Les chants et la musique sont le moyen d’expression le plus explicite dont disposent les Berbères des hautes vallées marocaines. Le chant et la danse sont pratiquement inséparables. Les éléments de cet art sont le rythme, la mélodie et la chorégraphie. Il y a dans nos montagnes des meneurs de jeu, des rwaïss (chefs de chant) particulièrement dynamiques, tel celui dont Florent Schmitt disait, en le voyant évoluer sur le front de ses cinquante choristes, le tambourin levé, le geste altier : "Cet homme est un chef d’orchestre né, il surpasserait Toscanini." Dans les chants berbères, le tempérament est l’essentiel. La culture et l’art ne sont que des moyens au service du génie. A travers toute la musique berbère, le rythme est la base fondamentale.

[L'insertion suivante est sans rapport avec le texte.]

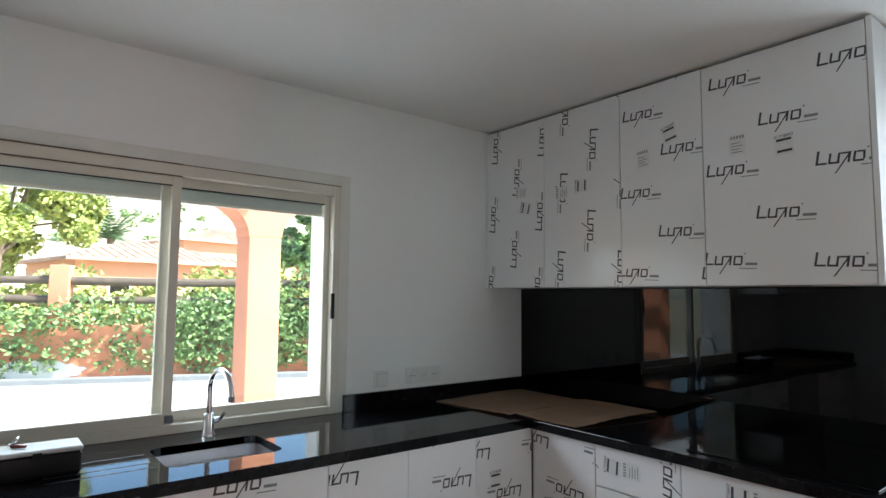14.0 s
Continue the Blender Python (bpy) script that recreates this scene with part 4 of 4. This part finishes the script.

Un thème poétique est proposé, une phrase est lancée : "Les cœurs de tous les hommes doivent aspirer au bonheur." "L’amour doit être le thème de la vie de notre tribu". Là-dessus, le thème musical se brode, très simple, rustique, sur deux ou trois notes, de sorte qu’il s’agit beaucoup plus d’une déclamation, d’une mélopée extrêmement fruste. Le rythme aussitôt s’en empare, lui donne une forme, une structure rigide que la danse va rendre visible, plastique, efficiente. Très souvent c’est une cérémonie nocturne organisée à l’abri de ces constructions en pisé que sont les casbahs aux tours audacieuses qui défient le ciel et dominent la vallée. Et voici que les cours s’emplissent d’ombres et de murmures, un feu de branches légères flambe pour réchauffer la peau des tambourins qui vont vibrer toute la nuit dans le silence de la vallée, et la flamme éclaire les beaux visages souriants des jeunes filles berbères. Des silhouettes fantastiques animent les murs crénelés qui se perdent dans la nuit. Au crépitement du bois répond la vibration sourde des tambourins.

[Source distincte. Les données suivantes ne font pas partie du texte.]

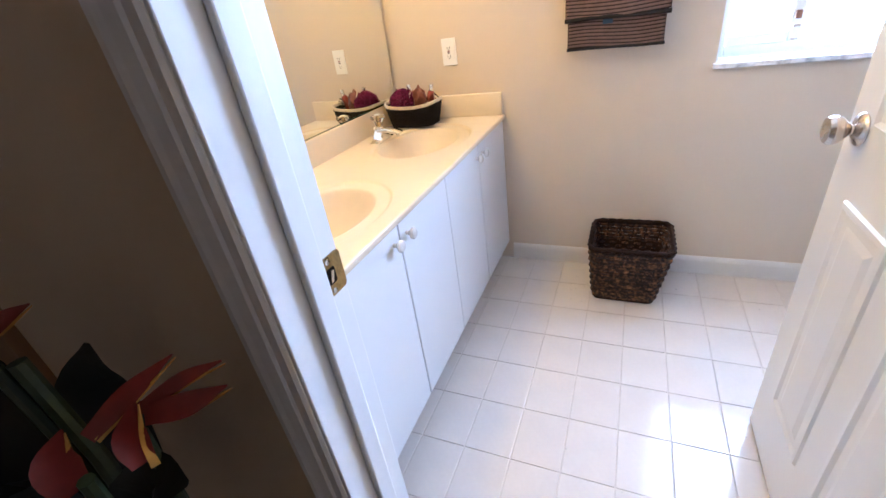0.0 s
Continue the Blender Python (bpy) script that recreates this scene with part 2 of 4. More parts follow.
    t.links.new(bp2.outputs["Normal"], b.inputs["Normal"])
    return m


def towel_cloth(name):
    """Brown towel with close dark ribs."""
    m = material(name, (0.085, 0.052, 0.042), 0.9, var=0.25, scale=30, fine=300, bump=0.7, spec=0.2)
    t = m.node_tree
    hs = next(n for n in t.nodes if n.type == 'HUE_SAT')
    uv = t.nodes.new("ShaderNodeUVMap")
    sep = t.nodes.new("ShaderNodeSeparateXYZ")
    t.links.new(uv.outputs["UV"], sep.inputs[0])
    w = t.nodes.new("ShaderNodeMath")
    w.operation = 'MULTIPLY'
    w.inputs[1].default_value = 80.0
    t.links.new(sep.outputs["Y"], w.inputs[0])
    f = t.nodes.new("ShaderNodeMath")
    f.operation = 'FRACT'
    t.links.new(w.outputs[0], f.inputs[0])
    g = t.nodes.new("ShaderNodeValToRGB")
    g.color_ramp.elements[0].position, g.color_ramp.elements[0].color = 0.22, (0.018, 0.010, 0.010, 1)
    g.color_ramp.elements[1].position, g.color_ramp.elements[1].color = 0.42, (0.15, 0.092, 0.070, 1)
    t.links.new(f.outputs[0], g.inputs["Fac"])
    t.links.new(g.outputs["Color"], hs.inputs["Color"])
    return m


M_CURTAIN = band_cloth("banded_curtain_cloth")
M_LINER = material("shower_liner", (0.34, 0.26, 0.20), 0.5, var=0.04, bump=0.1)
M_TOWEL = towel_cloth("ribbed_towel")
M_TOWELTRIM = material("towel_binding", (0.012, 0.008, 0.008), 0.9, var=0.3, fine=300, bump=0.5)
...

Les danseuses de l’ahouach, aux longues robes de soie, aux coiffures multicolores, prennent rang dans la ronde, alors qu’au centre, près du feu, sont assis une douzaine d’hommes, tous munis d’un bendir (grand tambourin rustique) qui résonne maintenant comme une cymbale. Une voix s’élève, rude, étranglée, suraiguë : un chanteur propose un thème qui se cherche, hésite, repart. Il jette une sorte d’appel vers l’espace, puis s’écoute, se recueille dans le grave, s’élance tout à coup vers les cimes en bondissant, et s’arrête soudain comme épuisé. Mais déjà un second chanteur reprend la cantilène ébauchée. La mélodie, encore sans relief, précise sa ligne. C’est l’msaq. Pour les gens du pays, c’est ce chant dialogué qui est la partie la plus appréciée et aussi la plus difficile à réussir. C’est également la plus surprenante par son originalité pour les spectateurs non initiés.

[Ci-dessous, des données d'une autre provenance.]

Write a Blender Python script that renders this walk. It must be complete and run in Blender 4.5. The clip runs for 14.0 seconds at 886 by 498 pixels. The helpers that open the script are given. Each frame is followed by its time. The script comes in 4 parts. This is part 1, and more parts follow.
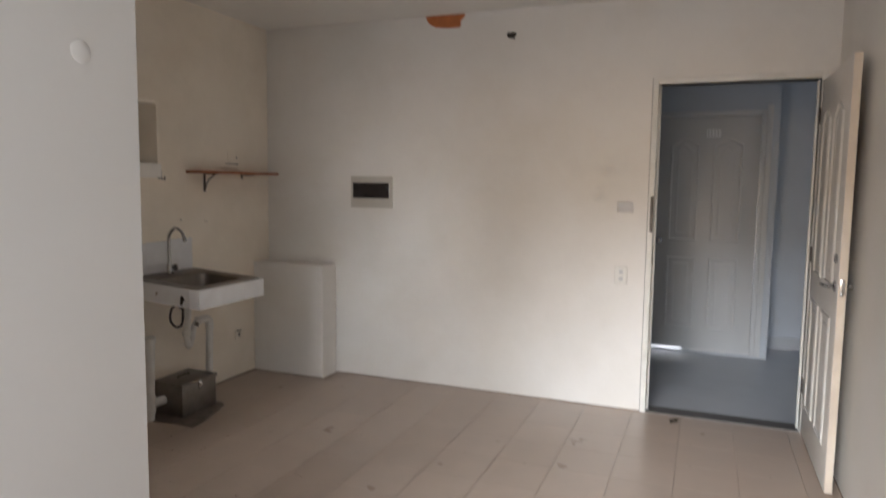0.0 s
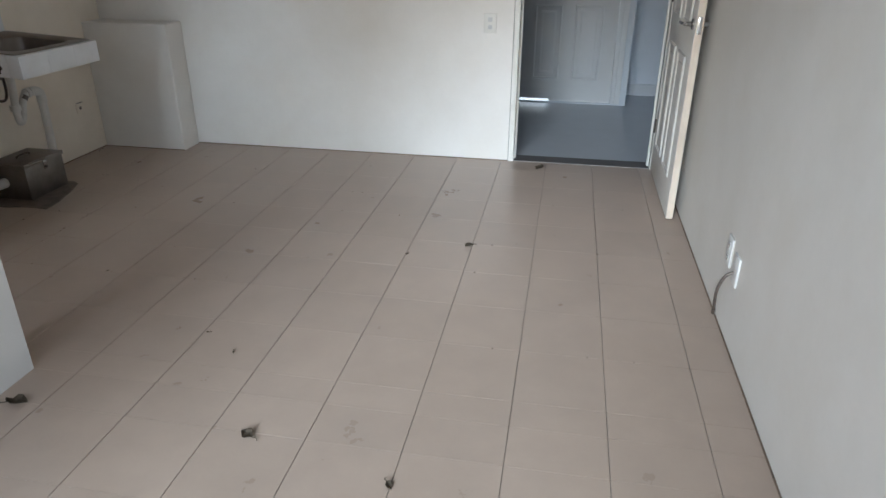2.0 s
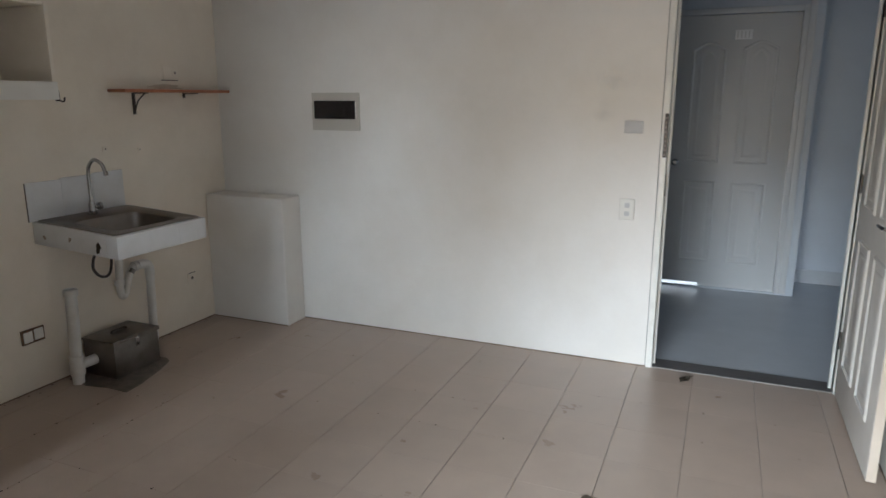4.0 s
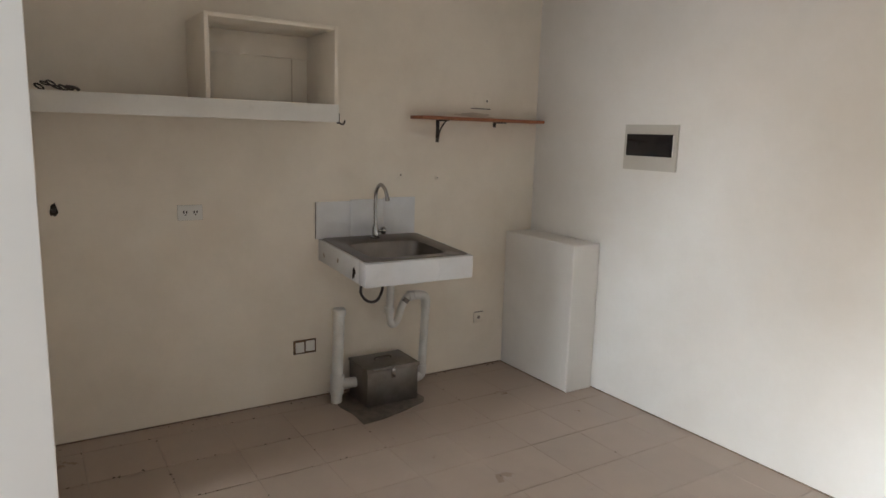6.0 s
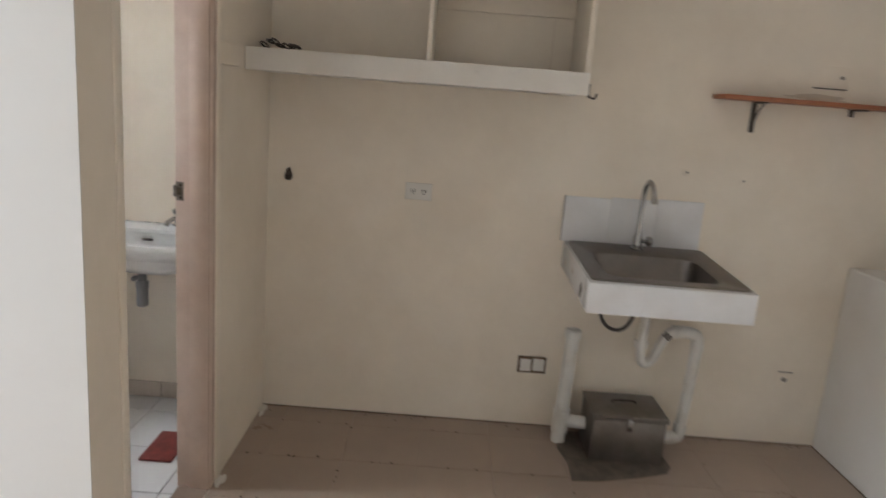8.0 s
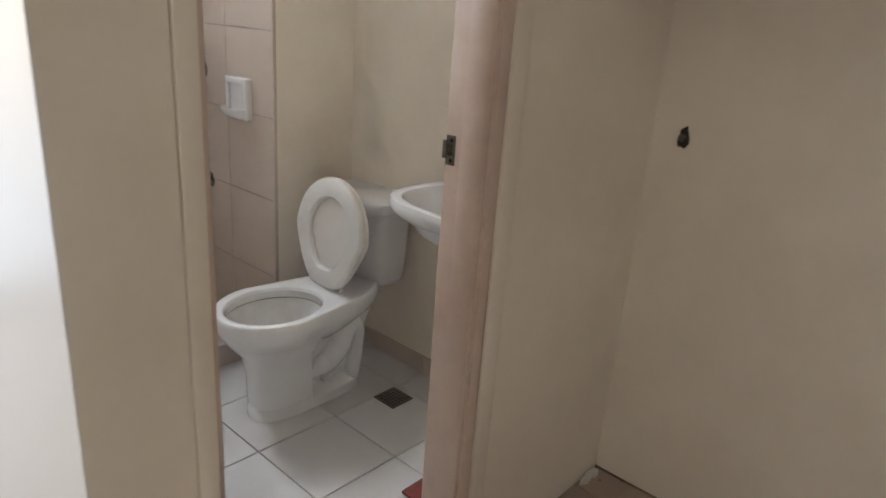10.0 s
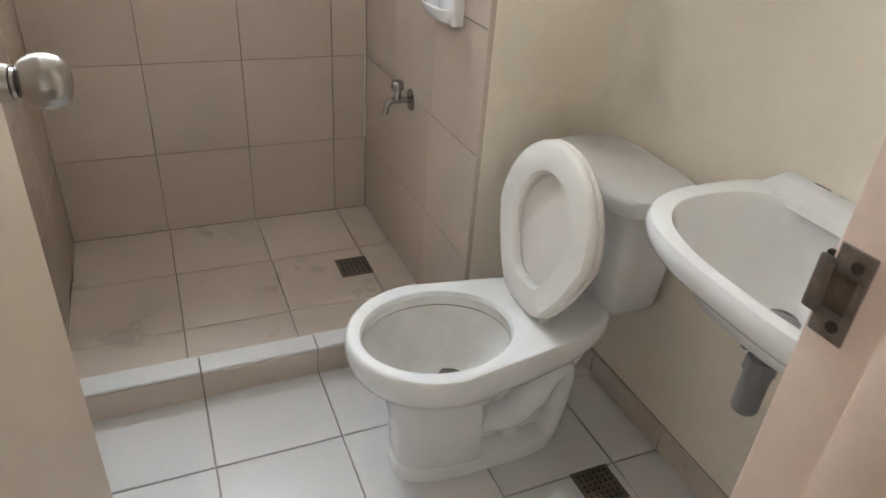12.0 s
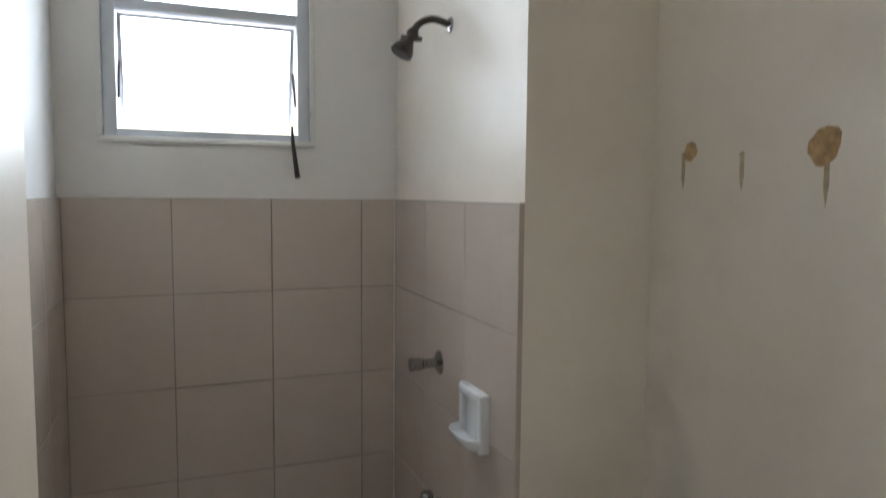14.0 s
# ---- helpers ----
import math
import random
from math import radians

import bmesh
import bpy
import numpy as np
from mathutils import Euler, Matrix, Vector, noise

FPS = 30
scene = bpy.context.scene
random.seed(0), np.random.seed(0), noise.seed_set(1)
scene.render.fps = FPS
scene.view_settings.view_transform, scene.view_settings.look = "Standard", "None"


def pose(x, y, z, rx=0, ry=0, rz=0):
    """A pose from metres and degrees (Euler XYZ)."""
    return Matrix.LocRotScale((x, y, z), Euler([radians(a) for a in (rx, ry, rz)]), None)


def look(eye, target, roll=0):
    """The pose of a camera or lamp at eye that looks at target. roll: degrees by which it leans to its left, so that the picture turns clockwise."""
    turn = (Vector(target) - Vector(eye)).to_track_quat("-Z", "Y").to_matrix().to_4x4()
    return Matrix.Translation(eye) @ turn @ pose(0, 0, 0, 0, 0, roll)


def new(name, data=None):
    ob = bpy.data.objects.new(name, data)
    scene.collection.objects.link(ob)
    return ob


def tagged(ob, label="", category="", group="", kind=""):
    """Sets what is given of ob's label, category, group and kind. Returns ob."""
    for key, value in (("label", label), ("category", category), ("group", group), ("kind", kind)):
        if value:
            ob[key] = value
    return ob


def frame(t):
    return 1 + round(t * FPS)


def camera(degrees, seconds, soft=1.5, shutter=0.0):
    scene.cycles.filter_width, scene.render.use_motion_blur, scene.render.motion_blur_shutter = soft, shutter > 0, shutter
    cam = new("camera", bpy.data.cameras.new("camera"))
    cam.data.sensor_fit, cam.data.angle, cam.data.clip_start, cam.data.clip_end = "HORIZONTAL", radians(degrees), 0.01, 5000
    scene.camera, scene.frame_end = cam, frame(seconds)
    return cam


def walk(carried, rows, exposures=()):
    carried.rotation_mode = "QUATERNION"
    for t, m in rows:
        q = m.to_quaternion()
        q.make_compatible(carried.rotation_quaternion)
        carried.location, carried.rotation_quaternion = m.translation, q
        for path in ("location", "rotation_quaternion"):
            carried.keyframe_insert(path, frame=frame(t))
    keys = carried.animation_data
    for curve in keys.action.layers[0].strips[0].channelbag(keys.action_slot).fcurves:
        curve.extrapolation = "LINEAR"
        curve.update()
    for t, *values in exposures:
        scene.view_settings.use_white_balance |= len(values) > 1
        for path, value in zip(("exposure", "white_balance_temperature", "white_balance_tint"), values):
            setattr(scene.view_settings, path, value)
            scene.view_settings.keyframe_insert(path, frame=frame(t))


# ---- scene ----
cam = camera(66.9, 14.0, shutter=0.4)
PATH = [
    (0, (0.506, 0.086, 1.476), (-0.218, 1.94, 1.285), 0.8),
    (0.5, (0.497, 0.105, 1.468), (-0.134, 1.942, 0.99), -0.7),
    (1, (0.495, 0.112, 1.425), (-0.04, 1.919, 0.755), 0.8),
    (1.5, (0.511, 0.117, 1.383), (0.166, 1.906, 0.559), -0.1),
    (2, (0.51, 0.135, 1.403), (0.189, 1.919, 0.556), 0.3),
    (2.5, (0.5, 0.268, 1.448), (0.019, 2.139, 0.93), -0.2),
    (5, (0.47, 1.264, 1.506), (-0.717, 2.826, 1.119), 2.0),
    (5.5, (0.569, 1.52, 1.462), (-0.967, 2.755, 1.12), 2.7),
    (6, (0.575, 1.794, 1.454), (-1.088, 2.853, 1.115), 1.7),
    (6.5, (0.461, 2.028, 1.445), (-1.313, 2.902, 1.148), 1.4),
    (7, (0.429, 2.257, 1.447), (-1.473, 2.762, 1.089), 1.3),
    (7.5, (0.378, 2.503, 1.428), (-1.553, 2.712, 0.952), 2.4),
    (8, (0.122, 2.592, 1.419), (-1.834, 2.6, 1.0), 4.5),
    (8.5, (-0.154, 2.658, 1.399), (-2.034, 2.135, 0.96), 1.7),
    (9, (-0.483, 2.813, 1.402), (-2.132, 1.793, 0.913), -0.1),
    (9.2, (-0.591, 2.812, 1.389), (-2.179, 1.709, 0.876), 0.1),
    (11.3, (-1.585, 2.068, 1.292), (-2.582, 0.627, 0.327), 5.5),
    (11.5, (-1.626, 2.007, 1.286), (-2.501, 0.512, 0.286), 3.6),
    (12, (-1.701, 1.93, 1.29), (-2.423, 0.374, 0.261), 4.4),
    (12.5, (-1.705, 1.883, 1.336), (-2.505, 0.272, 0.461), 4.5),
    (13, (-1.713, 1.873, 1.408), (-2.485, 0.161, 0.722), 1.8),
    (13.5, (-1.712, 1.892, 1.490), (-2.423, 0.068, 1.079), 0.0),
    (14, (-1.691, 1.907, 1.568), (-2.425, 0.053, 1.406), 0.5),
]
EXPOSURES = [(0, 0.24, 6600, 14), (0.5, 0.18, 6350, 10), (2, 0.18, 5850, 7), (5, 0.20, 6250, 10), (5.5, 0.38, 6650, 13), (6, 0.72, 6400, 10), (7.5, 1.02, 6300, 10), (8.5, 1.0, 6350, 11), (9.2, 0.68, 6450, 12),
             (11.3, 1.28, 6450, 8), (12.5, 1.34, 6450, 8), (13.1, 1.32, 6350, 8), (13.5, 1.06, 6250, 9), (14, 0.16, 6000, 7)]
walk(cam, [(t, look(eye, goal, roll)) for t, eye, goal, roll in PATH], EXPOSURES)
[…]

L’msaq nécessite la participation d’au moins un improvisateur. Mais il est préférable qu’il y en ait deux ou davantage pour qu’il y ait émulation. Il faut également un groupe de tambourinaires et deux choeurs de femmes. Les deux choeurs se tiennent debout en deux rangées se faisant face, les hommes d’un côté, les femmes de l’autre. Ces choeurs doivent être denses, afin d’obtenir un effet de masse chorale compacte sans lequel le chant est jugé inesthétique. L’exécution commence avec l’intervention d’un soliste improvisateur. Il chante une suite de vers appelée "tour de rôle" ou "répartie". Le choeur masculin lui répond en premier, puis vient le tour du choeur des femmes. Un autre soliste intervient avec une nouvelle répartie, puis à nouveau les choeurs et ainsi de suite. les phrases, ponctuées aux tambours sur cadre avec une lenteur solennelle, sont très étirées. les tambourinaires frappent du plat de la main, avec un léger décalage, de manière à obtenir un effet de répercussion, "comme celui d’un muret de pierres qui s’écroule", a-t-on l’habitude de dire. Après un certain nombre de réparties, l’msaq entame une lente évolution (sans transition sensible) qui finit en danse : l’ahouach proprement dit Alors, sur toutes les peaux tendues, un coup formidable retentit qui ébranle toute la casbah. La phrase musicale est jouée. Puis d’autres coups surviennent qui en ponctuent à intervalles espacés et réguliers les diverses périodes. Le thème ainsi établi est passé aux hommes et aux femmes qui l’entonnent en chœur.

A cette majestueuse introduction succède l’impérieuse cadence des bendirs. La ronde des femmes commence à onduler. Après une dizaine de reprises, le raïss élève son tambourin au-dessus de la tête ; aussitôt le rythme change et s’accélère. Il était binaire , il est maintenant ternaire. Les hommes se taisent et battent seulement du bendir, achevant l’ahouach dans un paroxysme fantastique, souvent accompagné d’une clameur : le tazghaght. Le cercle mouvant des femmes se partage en deux arcs qui s’écartent peu à peu l’un de l’autre, s’allongent et se font face. Ainsi se forment deux demi-choeurs : le premier reprend le motif chanté par les hommes et le second lui donne la réplique. L’ahouach qui symbolise la vie même de la tribu réunie autour de son foyer, du feu sacré des anciens, est à son point culminant.